Aunt Becky, broke her hip or something, has now provided a timeline and explanation of sorts for her bizarre injuries.
Aunt Becky claims she “felt” her femur “fracture” while she was just “standing up, talking to a friend”. When someone asked how doctors didn’t see this injury, Becky replied:
They x-rayed it both times and saw nothing. I was sent home saying it was a bone bruise and a script for pain meds.
She then says she “went to inpatient rehab for PT and OT” on September 28, and by October 6 said “I am going home. I cannot wait.” Later that same day she said she’ll “be recovering from this a long…time”, though after another x-ray yesterday she reports “Turns out? My femur is working hard to get this b**** off her walker/wheelchair and back to kicking ass and takings [sic]“.
That’s not how any of this works gif here.
Neely Moldovan, of the wedding photographer bashing Moldovans, has now rebranded. Her “A Complete Waste Of Makeup” blog is now dead, being replaced with her new venture called “It Starts With Coffee”. The site is apparently intended to be a launchpad for her amazing new how-to-blog classes.
About this time last year I knew I wanted to offer something to bloggers I wasn’t seeing out there. A class for bloggers, taught by someone who had been doing it for five years and who was making a living off of it.

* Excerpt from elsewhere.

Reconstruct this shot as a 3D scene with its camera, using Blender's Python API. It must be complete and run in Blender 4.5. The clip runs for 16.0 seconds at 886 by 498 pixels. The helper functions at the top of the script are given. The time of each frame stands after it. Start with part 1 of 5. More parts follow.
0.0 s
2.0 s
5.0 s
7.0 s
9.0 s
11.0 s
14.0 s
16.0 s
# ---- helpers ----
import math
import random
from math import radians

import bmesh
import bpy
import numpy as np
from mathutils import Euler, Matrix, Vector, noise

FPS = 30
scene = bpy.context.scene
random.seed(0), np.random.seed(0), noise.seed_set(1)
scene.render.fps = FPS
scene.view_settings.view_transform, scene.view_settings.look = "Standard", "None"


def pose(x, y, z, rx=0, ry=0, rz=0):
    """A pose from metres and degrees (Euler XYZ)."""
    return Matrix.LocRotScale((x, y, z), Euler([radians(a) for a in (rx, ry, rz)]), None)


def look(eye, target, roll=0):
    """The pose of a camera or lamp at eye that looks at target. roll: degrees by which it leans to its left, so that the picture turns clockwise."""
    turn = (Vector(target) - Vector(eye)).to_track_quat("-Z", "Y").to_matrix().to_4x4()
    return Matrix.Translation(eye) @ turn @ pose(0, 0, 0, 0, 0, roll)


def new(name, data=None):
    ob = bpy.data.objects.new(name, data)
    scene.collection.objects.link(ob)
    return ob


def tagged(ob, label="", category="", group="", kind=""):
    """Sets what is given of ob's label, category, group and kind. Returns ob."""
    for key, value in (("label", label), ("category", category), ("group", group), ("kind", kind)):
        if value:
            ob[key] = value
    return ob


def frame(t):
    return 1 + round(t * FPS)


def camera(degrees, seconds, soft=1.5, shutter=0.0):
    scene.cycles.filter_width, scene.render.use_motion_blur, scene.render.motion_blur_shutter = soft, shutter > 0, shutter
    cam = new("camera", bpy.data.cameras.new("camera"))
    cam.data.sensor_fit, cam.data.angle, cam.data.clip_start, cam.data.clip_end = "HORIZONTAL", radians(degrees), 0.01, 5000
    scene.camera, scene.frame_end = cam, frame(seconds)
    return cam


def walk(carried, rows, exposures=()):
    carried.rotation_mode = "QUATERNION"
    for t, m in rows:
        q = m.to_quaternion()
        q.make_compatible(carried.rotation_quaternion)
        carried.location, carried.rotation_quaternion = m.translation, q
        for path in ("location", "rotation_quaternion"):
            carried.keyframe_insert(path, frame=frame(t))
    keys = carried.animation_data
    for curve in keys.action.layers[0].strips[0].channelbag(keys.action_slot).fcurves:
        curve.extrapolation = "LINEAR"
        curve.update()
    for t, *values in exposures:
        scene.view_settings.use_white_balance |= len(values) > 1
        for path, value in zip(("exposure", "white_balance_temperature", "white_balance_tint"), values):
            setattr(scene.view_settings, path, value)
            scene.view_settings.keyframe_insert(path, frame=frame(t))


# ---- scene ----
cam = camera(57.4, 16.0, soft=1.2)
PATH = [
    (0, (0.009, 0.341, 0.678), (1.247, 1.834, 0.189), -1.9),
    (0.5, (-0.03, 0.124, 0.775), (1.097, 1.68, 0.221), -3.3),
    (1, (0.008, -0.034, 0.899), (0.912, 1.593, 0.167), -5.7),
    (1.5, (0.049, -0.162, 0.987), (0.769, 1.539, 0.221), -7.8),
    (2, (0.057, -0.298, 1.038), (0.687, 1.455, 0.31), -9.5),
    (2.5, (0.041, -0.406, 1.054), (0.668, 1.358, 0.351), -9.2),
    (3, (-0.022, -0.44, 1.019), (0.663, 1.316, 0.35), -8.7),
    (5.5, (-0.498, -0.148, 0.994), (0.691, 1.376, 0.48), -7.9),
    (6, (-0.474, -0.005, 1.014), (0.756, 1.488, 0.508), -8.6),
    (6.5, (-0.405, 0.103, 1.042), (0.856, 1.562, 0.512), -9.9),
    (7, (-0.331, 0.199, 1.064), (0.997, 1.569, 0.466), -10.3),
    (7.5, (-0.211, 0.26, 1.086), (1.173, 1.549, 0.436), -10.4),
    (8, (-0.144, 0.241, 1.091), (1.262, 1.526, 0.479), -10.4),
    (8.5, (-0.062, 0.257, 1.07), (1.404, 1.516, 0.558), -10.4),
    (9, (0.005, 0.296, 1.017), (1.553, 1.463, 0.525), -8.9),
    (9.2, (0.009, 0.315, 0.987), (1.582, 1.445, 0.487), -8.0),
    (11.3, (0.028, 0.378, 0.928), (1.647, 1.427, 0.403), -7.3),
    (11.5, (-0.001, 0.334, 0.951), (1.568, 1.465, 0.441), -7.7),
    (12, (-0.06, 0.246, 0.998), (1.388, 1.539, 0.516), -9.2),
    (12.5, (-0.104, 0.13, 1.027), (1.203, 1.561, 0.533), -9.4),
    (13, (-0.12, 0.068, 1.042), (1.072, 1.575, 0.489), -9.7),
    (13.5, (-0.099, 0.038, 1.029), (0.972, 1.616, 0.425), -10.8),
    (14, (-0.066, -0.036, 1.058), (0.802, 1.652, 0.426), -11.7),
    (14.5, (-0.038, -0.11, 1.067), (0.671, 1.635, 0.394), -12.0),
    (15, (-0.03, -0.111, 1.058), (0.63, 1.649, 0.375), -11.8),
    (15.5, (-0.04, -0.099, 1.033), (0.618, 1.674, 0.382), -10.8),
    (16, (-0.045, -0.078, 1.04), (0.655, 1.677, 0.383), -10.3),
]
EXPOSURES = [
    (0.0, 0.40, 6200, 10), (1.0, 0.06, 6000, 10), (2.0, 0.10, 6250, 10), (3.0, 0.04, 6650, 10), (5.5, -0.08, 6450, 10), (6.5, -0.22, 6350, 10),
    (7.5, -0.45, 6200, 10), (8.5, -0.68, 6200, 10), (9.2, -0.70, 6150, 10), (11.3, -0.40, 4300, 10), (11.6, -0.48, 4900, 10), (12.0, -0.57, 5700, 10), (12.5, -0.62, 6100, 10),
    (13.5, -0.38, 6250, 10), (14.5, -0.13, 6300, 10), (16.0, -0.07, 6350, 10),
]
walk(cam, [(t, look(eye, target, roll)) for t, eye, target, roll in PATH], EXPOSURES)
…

For $115 you get a class of “4 hours held via Google Hangout”. She specifies that the class is “non-refundable and non-transferable” so even if you can’t attend after you pay for it, you’re SOL.

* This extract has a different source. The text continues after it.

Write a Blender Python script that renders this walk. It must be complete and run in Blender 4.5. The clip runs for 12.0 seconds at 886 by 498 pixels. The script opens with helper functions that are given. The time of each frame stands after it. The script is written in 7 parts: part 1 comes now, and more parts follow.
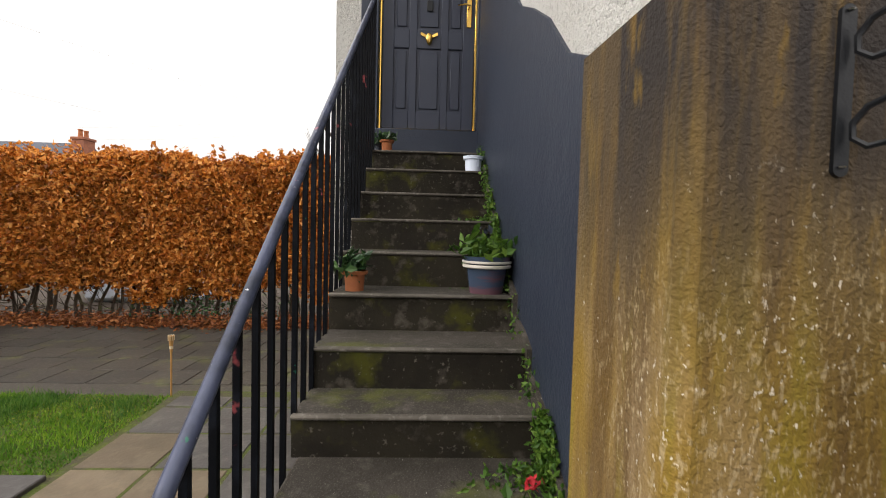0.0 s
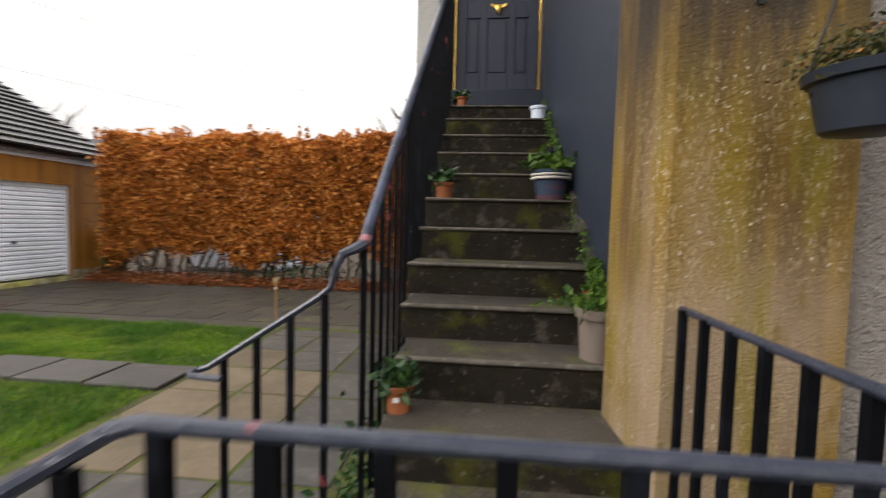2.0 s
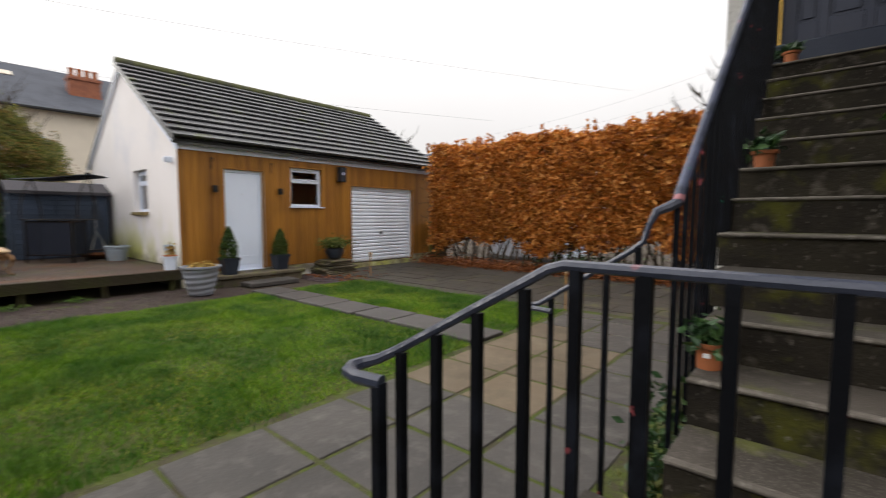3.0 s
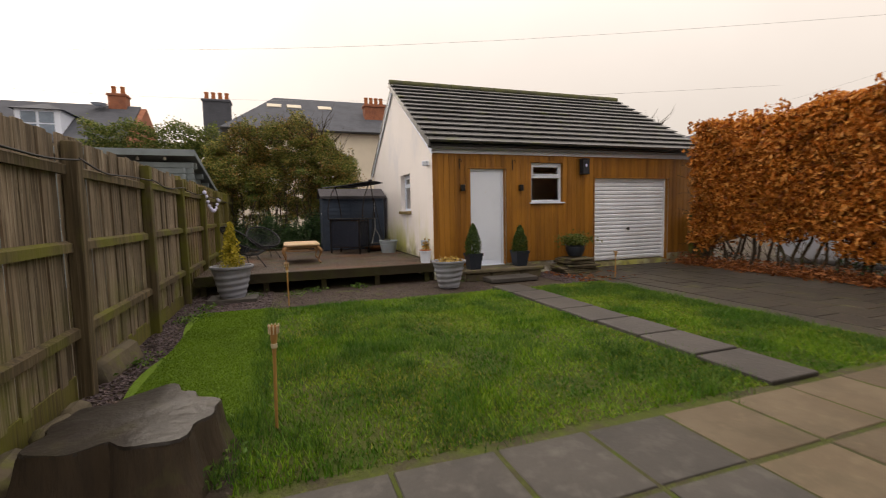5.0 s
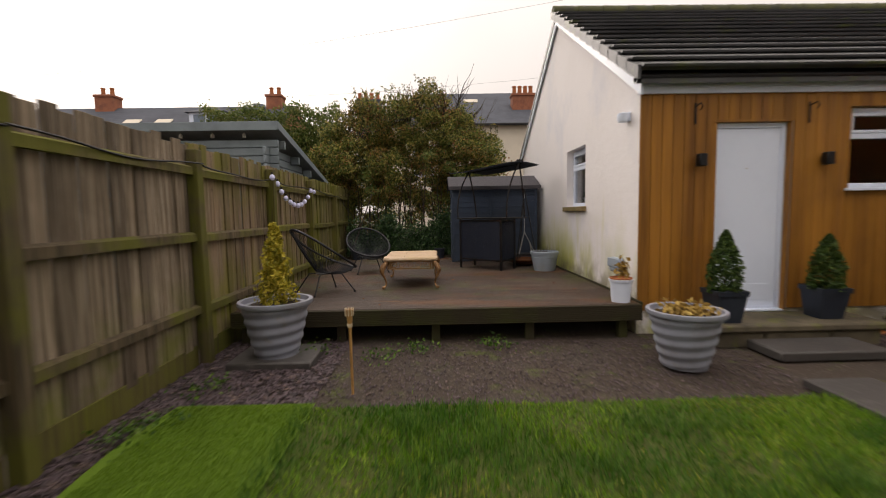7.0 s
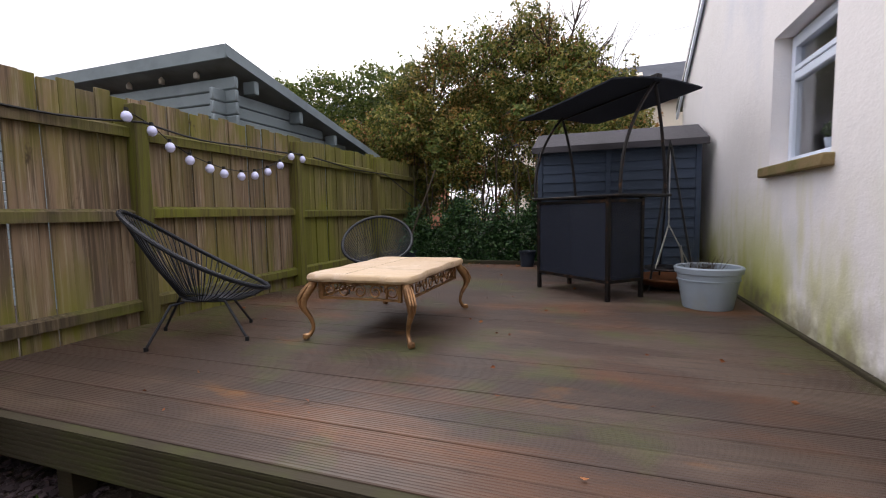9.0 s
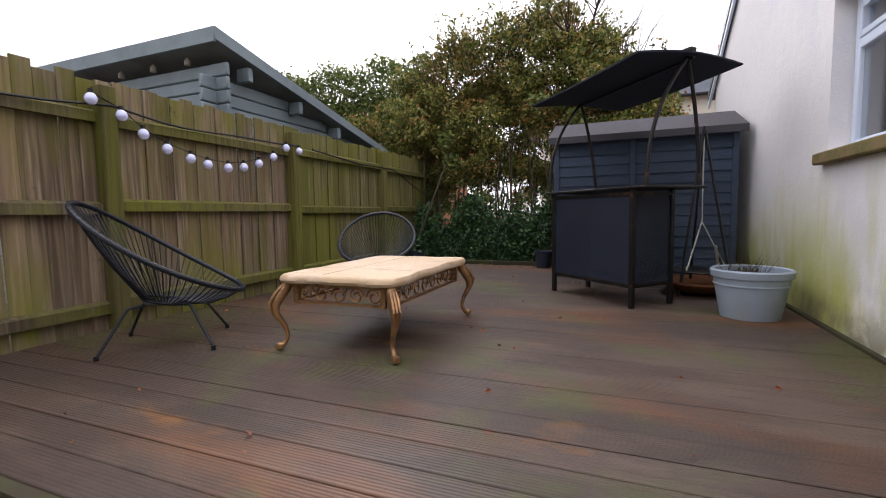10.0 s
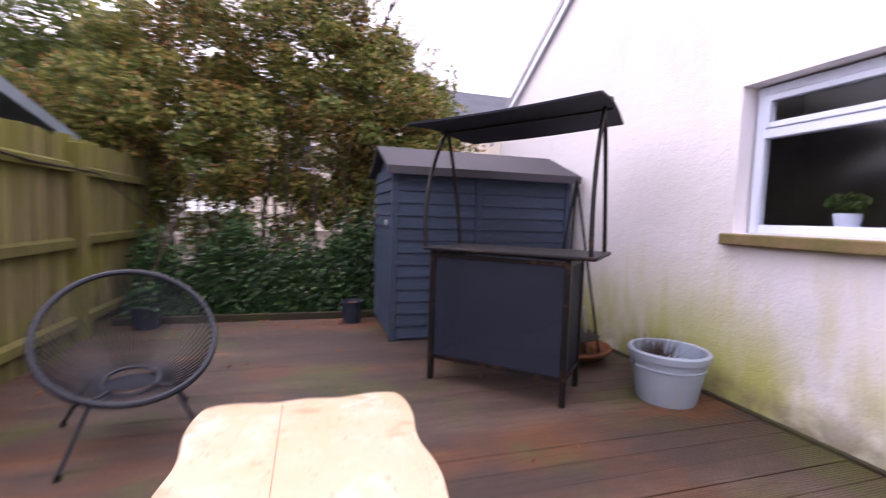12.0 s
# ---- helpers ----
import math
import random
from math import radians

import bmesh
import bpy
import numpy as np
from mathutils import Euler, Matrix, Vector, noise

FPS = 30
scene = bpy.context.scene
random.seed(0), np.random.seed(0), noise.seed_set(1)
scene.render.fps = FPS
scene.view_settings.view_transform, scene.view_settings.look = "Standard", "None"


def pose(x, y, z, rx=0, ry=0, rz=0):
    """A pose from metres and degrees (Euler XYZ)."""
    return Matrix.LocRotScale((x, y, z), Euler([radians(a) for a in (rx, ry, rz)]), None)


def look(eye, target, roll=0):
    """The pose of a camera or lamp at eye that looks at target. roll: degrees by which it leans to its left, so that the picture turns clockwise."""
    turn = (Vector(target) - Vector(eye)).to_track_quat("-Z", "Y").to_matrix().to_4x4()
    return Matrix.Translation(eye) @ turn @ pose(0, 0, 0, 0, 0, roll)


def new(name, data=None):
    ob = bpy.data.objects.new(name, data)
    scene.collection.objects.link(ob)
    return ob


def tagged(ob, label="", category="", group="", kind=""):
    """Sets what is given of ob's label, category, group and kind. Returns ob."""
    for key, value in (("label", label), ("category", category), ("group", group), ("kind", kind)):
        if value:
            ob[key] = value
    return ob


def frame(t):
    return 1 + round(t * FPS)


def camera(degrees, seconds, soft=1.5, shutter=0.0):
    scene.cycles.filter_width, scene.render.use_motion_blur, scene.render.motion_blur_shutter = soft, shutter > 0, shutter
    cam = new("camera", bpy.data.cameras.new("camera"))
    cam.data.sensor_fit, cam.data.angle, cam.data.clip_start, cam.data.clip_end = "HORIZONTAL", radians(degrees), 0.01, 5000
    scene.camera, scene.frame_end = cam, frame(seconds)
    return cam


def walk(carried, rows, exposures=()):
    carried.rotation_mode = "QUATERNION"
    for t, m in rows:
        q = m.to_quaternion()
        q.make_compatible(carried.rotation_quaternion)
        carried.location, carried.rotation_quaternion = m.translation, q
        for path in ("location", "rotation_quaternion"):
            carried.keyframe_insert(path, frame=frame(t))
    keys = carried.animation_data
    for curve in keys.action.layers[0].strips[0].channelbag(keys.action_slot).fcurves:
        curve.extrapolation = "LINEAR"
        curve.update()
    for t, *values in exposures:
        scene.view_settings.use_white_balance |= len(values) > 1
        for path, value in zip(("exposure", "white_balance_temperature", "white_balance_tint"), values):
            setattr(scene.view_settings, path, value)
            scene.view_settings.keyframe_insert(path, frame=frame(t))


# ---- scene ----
cam = camera(89.9, 12.0, soft=1.0, shutter=0.4)
PATH = [
    (0, (0.068, 0.297, 1.903), (0.143, 2.294, 1.82), 1.4),
    (0.5, (0.06, 0.214, 1.836), (0.152, 2.209, 1.746), 1.4),
    (1, (0.065, 0.097, 1.745), (0.17, 2.092, 1.652), 1.5),
    (1.5, (0.022, -0.072, 1.606), (0.096, 1.923, 1.494), 1.4),
    (2, (-0.022, -0.286, 1.442), (-0.208, 1.702, 1.326), 1.4),
    (2.2, (-0.035, -0.366, 1.404), (-0.456, 1.584, 1.269), 0.9),
    (2.5, (-0.03, -0.474, 1.364), (-0.827, 1.355, 1.222), 0.7),
    (3, (-0.022, -0.584, 1.33), (-1.315, 0.934, 1.18), 0.1),
    (3.5, (-0.041, -0.603, 1.313), (-1.608, 0.631, 1.163), -0.2),
    (3.7, (-0.051, -0.606, 1.311), (-1.685, 0.537, 1.156), -0.2),
    (5.3, (-0.689, -0.259, 1.353), (-2.603, 0.299, 1.193), -1.2),
    (5.5, (-0.891, -0.239, 1.355), (-2.825, 0.247, 1.198), -1.1),
    (6, (-1.645, -0.091, 1.341), (-3.618, 0.195, 1.19), -1.2),
    (6.5, (-2.9, 0.093, 1.341), (-4.888, 0.237, 1.184), -1.0),
    (6.7, (-3.434, 0.164, 1.336), (-5.425, 0.27, 1.178), -1.0),
    (8.3, (-7.239, 1.157, 1.224), (-9.181, 0.709, 1.056), -0.9),
    (8.5, (-7.441, 1.239, 1.195), (-9.364, 0.717, 1.026), -1.0),
    (9, (-7.778, 1.331, 1.115), (-9.66, 0.674, 0.953), -1.1),
    (9.5, (-7.996, 1.342, 1.062), (-9.85, 0.61, 0.904), -1.1),
    (10, (-8.198, 1.333, 1.065), (-10.049, 0.592, 0.907), -1.0),
    (10.5, (-8.384, 1.126, 1.103), (-10.246, 0.412, 0.945), -0.8),
    (11, (-8.654, 0.735, 1.169), (-10.562, 0.157, 1.008), -0.5),
    (11.5, (-9.008, 0.29, 1.278), (-10.997, 0.171, 1.105), 0.3),
    (12, (-9.486, -0.018, 1.443), (-11.397, 0.556, 1.298), 1.8),
]
walk(cam, [(t, look(eye, target, roll)) for t, eye, target, roll in PATH], exposures=(
    (0.0, 0.80, 6350, 10), (2.0, 0.68, 6350, 10), (2.6, 0.52, 5950, 10), (3.5, 0.36, 6700, 11), (5.5, 0.14, 7100, 14), (6.5, 0.08, 7000, 14),
    (8.5, 0.48, 6050, 15), (10.5, 0.80, 5850, 15), (12.0, 1.22, 5800, 34)))


# ---- world, sun ----
world = bpy.data.worlds.new("sky")
scene.world = world
world.use_nodes = True
wn, wl = world.node_tree.nodes, world.node_tree.links
SUN_YAW, SUN_UP = 118.0, 24.0
sky = wn.new("ShaderNodeTexSky")
sky.sky_type = "NISHITA"
sky.sun_disc = False
sky.sun_elevation = radians(SUN_UP)
sky.sun_rotation = radians(-SUN_YAW)
sky.air_density, sky.dust_density, sky.ozone_density = 1.0, 4.0, 1.0
pale = wn.new("ShaderNodeHueSaturation")
pale.inputs["Saturation"].default_value = 0.35
wl.new(sky.outputs["Color"], pale.inputs["Color"])
cloud = wn.new("ShaderNodeMixRGB")  # a high, even overcast over most of the sky
cloud.inputs["Fac"].default_value = 0.86
cloud.inputs["Color2"].default_value = (8.6, 8.1, 7.6, 1)
wl.new(pale.outputs["Color"], cloud.inputs["Color1"])
tc = wn.new("ShaderNodeTexCoord")
axis = wn.new("ShaderNodeSeparateXYZ")
wl.new(tc.outputs["Generated"], axis.inputs["Vector"])
lift = wn.new("ShaderNodeMath")
lift.operation = "POWER"
lift.use_clamp = True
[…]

We have to wonder why someone who made such a mess of her own online presence feels herself qualified to teach others how to succeed at social media and blogging. Or why she thinks how-to-blog classes aren’t “out there”, because it seems like everyone with a domain name is “out there” offering the same kinds of classes. But sure, ok.
The family of Caleb Logan, the 13 year old youtube vlogger who died suddenly last week from an “undetected medical condition”, livestreamed his memorial service on the internet tonight.
A source says they are doing it to “create closure for the fans”.
Now that I know I can do a passable job putting it in myself, I can have pink hair all the time!
As part of her Mumspringa journey Jenna has been doing the usual radical hair changes and alcohol. The nose stud piercing and Pinteresty feminism tattoos are sure to come next, probably around the time she finally makes HELLO WORLD appear and declares herself the millenial Grace Hopper.
But first she needs to pout about how hard coding is and then lean in to some feminist cookies.
Saint Glennon, of the mystical lap healer tribe of Bloglandia, attended a conference Friday, during which her special powers were called upon.
I spoke at the Momentous Institute conference today–to a room full of mental health professionals…Afterward, this precious reader came over to my table and laid her head in my lap. She was just having a hard time and needed some comfort. We sat like this for the rest of the morning…
This story was accompanied by a picture of Glennon showing that silly Pope Francis how healing is really done.
The moment is being hailed as “beautiful”, “brave”, “kind”, and various other words that do not sound like “did anyone maybe ask this lady if she would like to speak with one of the mental health professionals in attendance”.